DOLLAR FINANCIAL GROUP, INC. v. BRITTEX FINANCIAL, INC. [OPINION]
Before Prost, Taranto, and Hughes. Appeal from the United States Patent and Trademark Office, Trademark Trial and Appeal Board.
Summary: The zone of natural expansion doctrine cannot not be used to establish priority over a third party’s common-law trademark rights.

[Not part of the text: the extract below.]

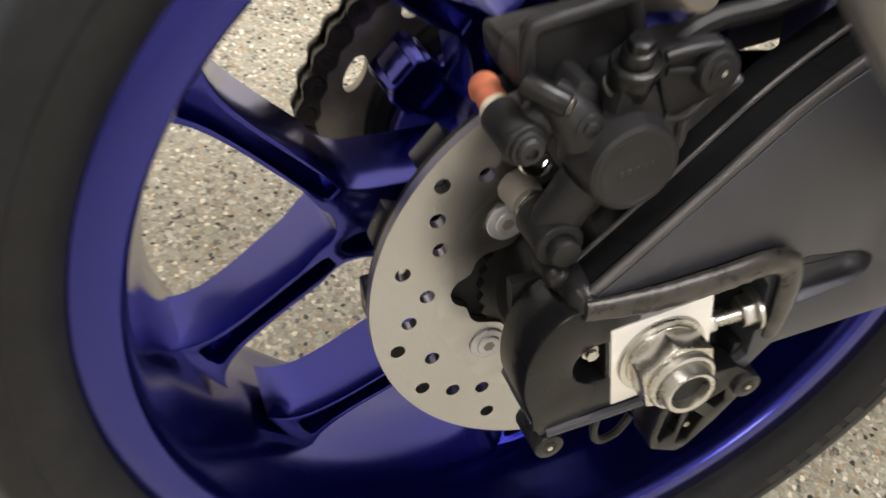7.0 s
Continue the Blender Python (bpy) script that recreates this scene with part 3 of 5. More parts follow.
# ---- sprocket and chain on the far side ----
def chain_drive():
    teeth = []
    for i in range(41 * 4):
        a = 360 * i / (41 * 4)
        teeth.append(polar((0.0985, 0.1005, 0.1065, 0.1005)[i % 4], a))
    slots = []
    for k in range(10):
        slots.append(ring2(*polar(0.083, 36 * k + 9), 0.0055, 14, 0.0115, radians(36 * k + 9)))
    s = part("sprocket", prism(teeth, 0.0745, 0.0805, 0.0, slots + [ring2(0, 0, 0.052, 40)]), SPROCKET, bike, "dark steel rear sprocket with oval slots")
    part("sprocket_carrier", lathe([(0.02, 0.060), (0.070, 0.060), (0.072, 0.066), (0.070, 0.0735), (0.02, 0.0735)], 60, True), ENGINE, s, "black sprocket carrier")
    R = 0.01588 / 2 / math.sin(math.pi / 41)
    path = []
    for k in range(26):
        path.append(Vector((*polar(R, 81 + 8.78 * k), 0.0775)).xzy)
    first, last = path[0], path[-1]
    top = [first + Vector((0.0158 * k, 0, -0.0006 * k)) for k in range(22, 0, -1)]
    low = [last + Vector((0.0158 * k, 0, 0.0012 * k)) for k in range(1, 23)]
    path = top + path + low
    rollers = bmesh.new()
    for p in path:
        rollers = merge(rollers, rod(p - Vector((0, 0.0085, 0)), p + Vector((0, 0.0085, 0)), 0.0050, None, 8))
    c = part("chain", rollers, DARKSTEEL, bike, "oily dark drive chain wrapped round the sprocket")
    link = bmesh.new()
    half = [(math.cos(a), math.sin(a)) for a in np.linspace(-math.pi / 2, math.pi / 2, 7)]
    shape = [(0.0079 + 0.0072 * x, 0.0072 * z) for x, z in half] + [(0.0, 0.0048)] + [(-0.0079 - 0.0072 * x, -0.0072 * z) for x, z in half] + [(0.0, -0.0048)]
    for y in (-0.0075, 0.0055):
        link = merge(link, prism(shape, y, y + 0.002))
    for x in (-0.0079, 0.0079):
        link = merge(link, rod((x, -0.0092, 0), (x, 0.0092, 0), 0.0026, None, 8))
    me = mesh_of("chain_link", link, DARKSTEEL)
    for i, (a, b) in enumerate(zip(path, path[1:])):
        ob = part("chain_link", me, None, c)
        d = b - a
        ob.location = (a + b) / 2
        ob.rotation_euler = (0, -math.atan2(d.z, d.x), 0)
        ob.scale = (1, 1.0 if i % 2 else 0.72, 1)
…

In 2014, Dollar Financial Group (DFG) registered two trademarks for MONEY MART covering pawn services, claiming use since 2012. Brittex Financial, which had been operating pawn shops under the names “MONEY MART PAWN” and “MONEY MART PAWN & JEWELRY” since 1993, petitioned to cancel DFG’s trademark registrations, arguing that DFG’s use of MONEY MART for pawn services would create consumer confusion. At the TTAB, DFG argued that the zone of natural expansion doctrine allowed it to claim priority over Brittex based on its use of MONEY MART for loan financing since the 1980s. The TTAB held that the zone of natural expansion is a purely defensive doctrine, and that DFG could not rely on the doctrine to claim priority over Brittex’s common law rights. The TTAB therefore granted the petition to cancel. DFG appealed to the Federal Circuit.

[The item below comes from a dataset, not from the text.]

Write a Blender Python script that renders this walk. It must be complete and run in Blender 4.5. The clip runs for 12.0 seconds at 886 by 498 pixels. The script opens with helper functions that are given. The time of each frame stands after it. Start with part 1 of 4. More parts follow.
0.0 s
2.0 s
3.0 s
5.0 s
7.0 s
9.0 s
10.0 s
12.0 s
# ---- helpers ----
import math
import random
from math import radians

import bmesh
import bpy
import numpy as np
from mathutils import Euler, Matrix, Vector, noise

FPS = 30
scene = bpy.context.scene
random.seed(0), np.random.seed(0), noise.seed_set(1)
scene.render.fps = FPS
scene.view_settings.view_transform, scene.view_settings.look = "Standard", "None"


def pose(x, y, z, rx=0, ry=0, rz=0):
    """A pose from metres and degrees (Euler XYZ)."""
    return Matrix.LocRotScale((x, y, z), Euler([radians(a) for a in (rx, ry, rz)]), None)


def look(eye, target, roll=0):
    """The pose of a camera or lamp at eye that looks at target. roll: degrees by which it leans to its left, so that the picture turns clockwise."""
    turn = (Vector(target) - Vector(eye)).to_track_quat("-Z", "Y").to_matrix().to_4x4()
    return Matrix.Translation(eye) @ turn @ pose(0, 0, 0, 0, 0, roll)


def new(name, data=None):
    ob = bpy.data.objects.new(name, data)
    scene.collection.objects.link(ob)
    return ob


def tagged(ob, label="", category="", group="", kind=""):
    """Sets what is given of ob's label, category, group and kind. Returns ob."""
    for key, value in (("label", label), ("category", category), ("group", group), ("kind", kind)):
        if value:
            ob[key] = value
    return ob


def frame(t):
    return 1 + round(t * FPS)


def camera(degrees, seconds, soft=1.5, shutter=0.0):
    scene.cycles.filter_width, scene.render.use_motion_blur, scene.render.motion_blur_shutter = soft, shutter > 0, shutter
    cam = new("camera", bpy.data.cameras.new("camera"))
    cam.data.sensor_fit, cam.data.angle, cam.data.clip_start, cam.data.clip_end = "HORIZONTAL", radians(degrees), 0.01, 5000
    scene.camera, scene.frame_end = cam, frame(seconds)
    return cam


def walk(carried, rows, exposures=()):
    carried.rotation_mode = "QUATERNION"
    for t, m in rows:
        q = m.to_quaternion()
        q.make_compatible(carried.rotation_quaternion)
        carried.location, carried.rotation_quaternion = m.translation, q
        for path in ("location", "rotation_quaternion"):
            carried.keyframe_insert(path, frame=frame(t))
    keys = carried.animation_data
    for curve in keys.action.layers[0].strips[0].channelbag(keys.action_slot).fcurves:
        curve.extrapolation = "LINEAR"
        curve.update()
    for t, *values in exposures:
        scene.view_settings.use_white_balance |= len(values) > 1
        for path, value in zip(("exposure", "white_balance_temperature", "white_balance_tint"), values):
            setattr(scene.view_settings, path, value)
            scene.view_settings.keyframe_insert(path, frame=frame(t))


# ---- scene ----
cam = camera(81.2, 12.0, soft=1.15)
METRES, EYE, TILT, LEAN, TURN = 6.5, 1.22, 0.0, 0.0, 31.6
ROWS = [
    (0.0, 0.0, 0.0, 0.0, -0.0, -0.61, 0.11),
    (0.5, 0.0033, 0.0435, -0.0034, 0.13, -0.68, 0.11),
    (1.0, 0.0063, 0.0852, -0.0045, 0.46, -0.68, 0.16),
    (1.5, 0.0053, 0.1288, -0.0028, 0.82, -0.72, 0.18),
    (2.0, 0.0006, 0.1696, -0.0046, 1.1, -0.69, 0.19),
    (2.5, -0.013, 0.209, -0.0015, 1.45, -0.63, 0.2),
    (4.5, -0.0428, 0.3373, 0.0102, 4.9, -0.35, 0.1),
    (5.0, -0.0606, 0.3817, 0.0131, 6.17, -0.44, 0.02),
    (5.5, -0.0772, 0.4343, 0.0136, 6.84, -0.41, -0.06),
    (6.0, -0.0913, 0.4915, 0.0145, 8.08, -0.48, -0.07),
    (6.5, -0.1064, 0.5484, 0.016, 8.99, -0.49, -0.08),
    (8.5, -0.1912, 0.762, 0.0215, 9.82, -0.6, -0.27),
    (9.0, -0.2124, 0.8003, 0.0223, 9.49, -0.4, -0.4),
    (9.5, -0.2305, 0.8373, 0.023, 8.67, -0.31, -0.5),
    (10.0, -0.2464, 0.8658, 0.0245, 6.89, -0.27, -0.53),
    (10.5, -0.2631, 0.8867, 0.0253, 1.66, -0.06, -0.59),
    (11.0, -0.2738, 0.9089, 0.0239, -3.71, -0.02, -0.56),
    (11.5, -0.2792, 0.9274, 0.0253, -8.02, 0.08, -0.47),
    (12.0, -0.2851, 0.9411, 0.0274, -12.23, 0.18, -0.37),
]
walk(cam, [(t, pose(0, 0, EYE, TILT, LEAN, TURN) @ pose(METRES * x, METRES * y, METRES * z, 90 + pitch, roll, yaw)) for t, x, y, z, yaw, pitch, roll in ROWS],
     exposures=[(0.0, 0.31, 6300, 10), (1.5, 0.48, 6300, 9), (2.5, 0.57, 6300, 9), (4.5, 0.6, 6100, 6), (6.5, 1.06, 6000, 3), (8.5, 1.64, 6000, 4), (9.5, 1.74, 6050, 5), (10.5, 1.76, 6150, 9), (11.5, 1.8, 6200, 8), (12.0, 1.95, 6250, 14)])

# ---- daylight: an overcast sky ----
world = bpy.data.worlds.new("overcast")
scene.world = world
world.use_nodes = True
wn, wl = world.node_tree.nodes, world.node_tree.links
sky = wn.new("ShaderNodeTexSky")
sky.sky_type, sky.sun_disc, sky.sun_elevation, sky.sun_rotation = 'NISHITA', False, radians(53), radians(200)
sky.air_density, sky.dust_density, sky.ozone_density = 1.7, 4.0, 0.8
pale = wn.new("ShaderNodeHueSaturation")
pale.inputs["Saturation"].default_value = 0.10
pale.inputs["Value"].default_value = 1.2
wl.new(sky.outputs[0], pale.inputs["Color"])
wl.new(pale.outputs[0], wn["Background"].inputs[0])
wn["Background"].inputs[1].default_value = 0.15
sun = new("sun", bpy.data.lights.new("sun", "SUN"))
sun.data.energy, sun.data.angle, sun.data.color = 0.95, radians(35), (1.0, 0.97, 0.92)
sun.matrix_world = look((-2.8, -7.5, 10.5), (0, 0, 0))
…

The Federal Circuit affirmed. Under the zone of natural expansion doctrine, a senior user of a mark in connection with particular goods or services can claim superior rights in the mark for other goods or services which purchasers might reasonably expect to come from the same source in the normal expansion of the senior user’s business. But the doctrine cannot be used offensively to enable the senior user to register a mark on an expanded line of goods where the use of the mark would lead to a likelihood of confusion, mistake or deception. The court therefore ruled that DFG could not rely on the doctrine to claim priority over Brittex and affirmed the TTAB’s cancellation of DFG’s registration.